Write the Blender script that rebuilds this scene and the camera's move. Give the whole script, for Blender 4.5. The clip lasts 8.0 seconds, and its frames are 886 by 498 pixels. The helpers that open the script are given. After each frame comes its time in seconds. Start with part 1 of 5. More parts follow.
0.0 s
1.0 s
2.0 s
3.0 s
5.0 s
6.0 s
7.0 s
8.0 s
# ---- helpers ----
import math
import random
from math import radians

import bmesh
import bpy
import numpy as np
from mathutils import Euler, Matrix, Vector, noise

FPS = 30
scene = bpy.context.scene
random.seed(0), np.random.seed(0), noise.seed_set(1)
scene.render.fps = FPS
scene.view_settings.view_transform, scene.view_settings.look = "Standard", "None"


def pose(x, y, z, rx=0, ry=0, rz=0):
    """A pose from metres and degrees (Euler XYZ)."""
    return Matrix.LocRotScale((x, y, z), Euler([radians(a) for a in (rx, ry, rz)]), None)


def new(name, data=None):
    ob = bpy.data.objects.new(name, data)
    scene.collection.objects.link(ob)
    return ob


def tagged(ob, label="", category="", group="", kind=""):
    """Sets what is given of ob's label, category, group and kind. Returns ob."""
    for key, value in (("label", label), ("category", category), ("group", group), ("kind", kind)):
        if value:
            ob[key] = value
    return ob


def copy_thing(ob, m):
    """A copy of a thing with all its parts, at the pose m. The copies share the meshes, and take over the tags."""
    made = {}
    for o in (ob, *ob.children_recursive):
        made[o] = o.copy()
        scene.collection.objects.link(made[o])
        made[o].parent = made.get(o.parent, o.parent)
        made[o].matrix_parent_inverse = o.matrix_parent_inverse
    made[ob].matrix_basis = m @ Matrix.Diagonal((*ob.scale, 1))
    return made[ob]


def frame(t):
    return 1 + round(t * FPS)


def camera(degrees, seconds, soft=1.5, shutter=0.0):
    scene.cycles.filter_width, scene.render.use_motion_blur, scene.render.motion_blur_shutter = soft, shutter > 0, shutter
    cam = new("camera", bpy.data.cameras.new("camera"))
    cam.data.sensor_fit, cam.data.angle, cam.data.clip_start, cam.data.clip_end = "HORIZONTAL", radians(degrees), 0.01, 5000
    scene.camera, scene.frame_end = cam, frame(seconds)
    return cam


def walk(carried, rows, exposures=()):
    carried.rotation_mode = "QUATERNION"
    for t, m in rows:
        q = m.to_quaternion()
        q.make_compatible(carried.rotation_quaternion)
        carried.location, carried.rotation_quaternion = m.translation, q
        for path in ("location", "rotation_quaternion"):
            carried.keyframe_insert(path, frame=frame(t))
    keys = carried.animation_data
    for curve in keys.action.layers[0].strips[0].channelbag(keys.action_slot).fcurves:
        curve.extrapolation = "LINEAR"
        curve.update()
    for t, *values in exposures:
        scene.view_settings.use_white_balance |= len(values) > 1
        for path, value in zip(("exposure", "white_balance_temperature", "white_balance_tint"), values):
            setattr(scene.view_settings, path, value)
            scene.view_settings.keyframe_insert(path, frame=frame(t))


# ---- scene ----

====

### [WHAT THE TASK ASKS]
Your task is to output all of the data above word for word.

### [ANSWER TO THE PROBLEM]
Write the Blender script that rebuilds this scene and the camera's move. Give the whole script, for Blender 4.5. The clip lasts 8.0 seconds, and its frames are 886 by 498 pixels. The helpers that open the script are given. After each frame comes its time in seconds. Start with part 1 of 5. More parts follow.
0.0 s
1.0 s
2.0 s
3.0 s
5.0 s
6.0 s
7.0 s
8.0 s
# ---- helpers ----
import math
import random
from math import radians

import bmesh
import bpy
import numpy as np
from mathutils import Euler, Matrix, Vector, noise

FPS = 30
scene = bpy.context.scene
random.seed(0), np.random.seed(0), noise.seed_set(1)
scene.render.fps = FPS
scene.view_settings.view_transform, scene.view_settings.look = "Standard", "None"


def pose(x, y, z, rx=0, ry=0, rz=0):
    """A pose from metres and degrees (Euler XYZ)."""
    return Matrix.LocRotScale((x, y, z), Euler([radians(a) for a in (rx, ry, rz)]), None)


def new(name, data=None):
    ob = bpy.data.objects.new(name, data)
    scene.collection.objects.link(ob)
    return ob


def tagged(ob, label="", category="", group="", kind=""):
    """Sets what is given of ob's label, category, group and kind. Returns ob."""
    for key, value in (("label", label), ("category", category), ("group", group), ("kind", kind)):
        if value:
            ob[key] = value
    return ob


def copy_thing(ob, m):
    """A copy of a thing with all its parts, at the pose m. The copies share the meshes, and take over the tags."""
    made = {}
    for o in (ob, *ob.children_recursive):
        made[o] = o.copy()
        scene.collection.objects.link(made[o])
        made[o].parent = made.get(o.parent, o.parent)
        made[o].matrix_parent_inverse = o.matrix_parent_inverse
    made[ob].matrix_basis = m @ Matrix.Diagonal((*ob.scale, 1))
    return made[ob]


def frame(t):
    return 1 + round(t * FPS)


def camera(degrees, seconds, soft=1.5, shutter=0.0):
    scene.cycles.filter_width, scene.render.use_motion_blur, scene.render.motion_blur_shutter = soft, shutter > 0, shutter
    cam = new("camera", bpy.data.cameras.new("camera"))
    cam.data.sensor_fit, cam.data.angle, cam.data.clip_start, cam.data.clip_end = "HORIZONTAL", radians(degrees), 0.01, 5000
    scene.camera, scene.frame_end = cam, frame(seconds)
    return cam


def walk(carried, rows, exposures=()):
    carried.rotation_mode = "QUATERNION"
    for t, m in rows:
        q = m.to_quaternion()
        q.make_compatible(carried.rotation_quaternion)
        carried.location, carried.rotation_quaternion = m.translation, q
        for path in ("location", "rotation_quaternion"):
            carried.keyframe_insert(path, frame=frame(t))
    keys = carried.animation_data
    for curve in keys.action.layers[0].strips[0].channelbag(keys.action_slot).fcurves:
        curve.extrapolation = "LINEAR"
        curve.update()
    for t, *values in exposures:
        scene.view_settings.use_white_balance |= len(values) > 1
        for path, value in zip(("exposure", "white_balance_temperature", "white_balance_tint"), values):
            setattr(scene.view_settings, path, value)
            scene.view_settings.keyframe_insert(path, frame=frame(t))


# ---- scene ----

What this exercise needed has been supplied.